More to the point: This topology really is great. Nice synthy compressed fuzz with 1N4001 clipping diodes. I built one many years ago with a big muff tone stack at the end, which imho is far from the worst "big muff sound" pedal you can build. And super easy, too. Damn it, now I'm itching to breadboard it...

Andy

i know the schematic you refer to, and i believe that 2 opamp schematic is the muff fuzz, the opamp big muff has 3 opamps
friendly reminder: all holes are positive and have negative weight, despite not being there.

cheers

j_flanders

#16
Quote from: Fancy Lime on March 09, 2020, 06:05:16 PM
Apropos of nothing: is that really also the topology of the "EHX Opamp Muff Fuzz"? I have seen it referred to as that a few times but other than those schematics (not original EHX schematics), I have never heard anything about the Opamp Muff Fuzz existing or what box it came in.
Andy
https://www.diystompboxes.com/smfforum/index.php?topic=117223.msg1088416#msg1088416
https://www.diystompboxes.com/smfforum/index.php?topic=117223.msg1088254#msg1088254 (I'll try and fix the broken links later on)
Edit: It seems I can no longer modify my post in that old thread. I was able to retrieve the photo's from all those broken links though, but I don't know if this is the right place to post them.

thetragichero


amz-fx

I based my design mainly on an old design in a NatSemi book, and influenced by the Craig Anderton fuzz in EPFM.

The Muff Fuzz differs radically in that there is no feedback resistor on the second op amp, so it runs full blast all the time, limited only by the diodes.
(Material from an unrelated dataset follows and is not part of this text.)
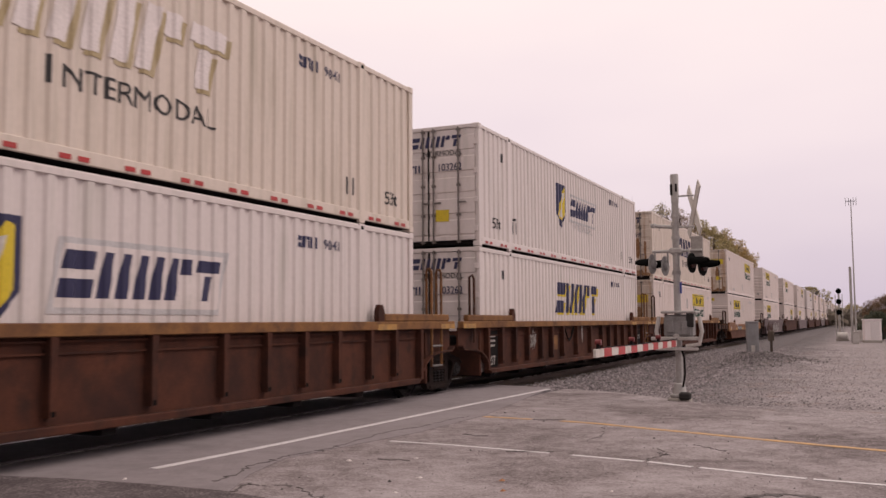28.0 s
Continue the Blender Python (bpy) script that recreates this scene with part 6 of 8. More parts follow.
def swift(u, z, mat=None, style="name", end="end_flat", door_mat=None, low=False, sub=True, shade=None, ink=None, door_badge=False):
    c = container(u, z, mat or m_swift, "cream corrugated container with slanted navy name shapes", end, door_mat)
    ink = ink or m_navy
    zz = 1.40 if not low else 0.98
    if style == "name":
        if shade:
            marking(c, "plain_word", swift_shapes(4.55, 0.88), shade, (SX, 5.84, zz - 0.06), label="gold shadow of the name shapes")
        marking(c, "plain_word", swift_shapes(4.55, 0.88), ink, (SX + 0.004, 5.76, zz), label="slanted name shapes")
        if sub:
            words(c, "I", 0.46, (SX, 7.2, zz - 0.37), m_ink)
            words(c, "NTERMODAL", 0.385, (SX, 8.72, zz - 0.39), m_ink, wide=1.16)
    else:
        badge(c, 6.42, zz + 0.28, 0.98)
        marking(c, "name_plate", [rect(0.0, 2.95, -0.14, 0.72, 0.22)], m_fade, (SX, 7.26, zz), label="pale outline plate")
        marking(c, "name_field", [rect(0.08, 2.88, -0.07, 0.65, 0.22)], m_swift_w, (SX + 0.002, 7.26, zz))
        marking(c, "plain_word", swift_shapes(2.85, 0.54), ink, (SX + 0.004, 7.38, zz + 0.04), label="slanted name shapes")
        if sub:
            words(c, "INTERMODAL", 0.27, (SX, 8.75, zz - 0.27), m_fade, wide=1.25)
    words(c, "53ft", 0.36, (SX, 1.15, 0.60), m_ink, wide=0.8)
    words(c, "53ft", 0.34, (SX, CL - 0.9, 0.55), m_ink, wide=0.8)
    marking(c, "code_mark", plain_word("slth", 0.55, 0.18), m_navy, (SX, 12.1, 2.34))
    words(c, "94%04d" % random.Random(int(u) + 7).randrange(9999), 0.23, (SX, 13.15, 2.42), m_navy, wide=0.82)
    marking(c, "lift_mark", [rect(-0.1, -0.05, -0.16, 0.14), rect(0.05, 0.10, -0.16, 0.14), rect(-0.1, 0.1, 0.18, 0.24)], m_ink, (SX, 2.42, 0.62))
    marking(c, "lift_mark", [rect(-0.1, -0.05, -0.16, 0.14), rect(0.05, 0.10, -0.16, 0.14)], m_ink, (SX, CL - 2.42, 0.62))
    marking(c, "tab_mark", [rect(-0.06, 0.06, -0.12, 0.1)], m_ink, (SX, 1.55, 2.3))
    if z > 2:
        tick = []
        for k in range(16):
            y = 0.35 + k * 1.0
            tick += [rect(y, y + 0.17, -0.03, 0.03), rect(y + 0.27, y + 0.44, -0.03, 0.03)]
        marking(c, "reflective_dash", tick, m_red, (SX, 0, 0.11), label="row of red reflectors")
    if end == "end_flat":
        marking(c, "plain_word", swift_shapes(0.98, 0.25), m_ink, (-0.66, 0.0, 2.49), ENDF)
        words(c, "53ft", 0.37, (-0.12, 0.004, 1.50), m_ink, ENDF)
        words(c, "24,000 lbs", 0.10, (-0.1, 0.004, 0.75), m_fade, ENDF)
        marking(c, "placard_holder", [[(0, .17), (.17, 0), (0, -.17), (-.17, 0)]], m_galv, (-0.72, 0.004, 1.9), ENDF)
        marking(c, "upright_code", [rect(-0.04, 0.04, 1.0 + k * 0.14, 1.0 + k * 0.14 + 0.10) for k in range(11)], m_ink, (0.68, 0.004, 0), ENDF)
    rr = random.Random(int(u) + int(z))
    if end == "end_flat":
        drips = [(-1.2, 0.12)]
        for k in range(25):
            drips.append((-1.2 + 0.1 * k, 0.14 + rr.uniform(0.04, 0.22) * (1.5 if k < 5 else 0.7)))
        drips.append((1.2, 0.12))
        marking(c, "rust_stain", [drips], m_ruststain, (0, 0.0025, 0), ENDF, "brown rust run along the sill")
        if u == 371.30:
            for x in (-0.45, 0.55):
                q = [(x - 0.05, 0.3)]
                for k in range(8):
                    q.append((x - 0.07 - rr.uniform(-.04, .05) - 0.008 * k, 0.4 + k * 0.3))
                for k in range(7, -1, -1):
                    q.append((x + 0.07 + rr.uniform(-.04, .06) + 0.01 * k, 0.4 + k * 0.3))
                marking(c, "rust_stain", [q], m_ruststain, (0, 0.002, 0), ENDF, "dark rust streak")
    if end == "doors":
        marking(c, "plain_word", swift_shapes(1.35, 0.26), ink, (-0.5, -0.004, 2.42 if door_badge else 2.38), ENDF)
        if door_badge:
            badge(c, -0.95, 2.3, 0.36, ENDF, -0.004)
        else:
            words(c, "INTERMODAL", 0.17, (0.35, -0.004, 2.22), m_ink, ENDF)
        words(c, "%06d" % random.Random(int(u)).randrange(100000, 110000), 0.25, (0.55, -0.004, 1.88), m_navy, ENDF, 0.85)
        marking(c, "plain_word", plain_word("slth", 0.5, 0.19), m_navy, (-0.72, -0.004, 1.79), ENDF)
        marking(c, "weight_plate", [rect(-0.17, 0.17, -0.14, 0.14)], m_gold, (0.36, -0.004, 0.74), ENDF)
    return c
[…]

This makes for a more distorted sound but not much flexibility.

The old schematic of the Muff Fuzz below probably has a couple of errors in it. The diodes were reportedly 1N34a germaniums.



Best regards, Jack

j_flanders

Quote from: amz-fx on March 11, 2020, 07:52:42 PM
The Muff Fuzz differs radically in that there is no feedback resistor on the second op amp, so it runs full blast all the time, limited only by the diodes. This makes for a more distorted sound but not much flexibility.
On the (incorrect?) schematics there's no feedback resistor on the second amp but in the actual pedals there was a 470k resistor.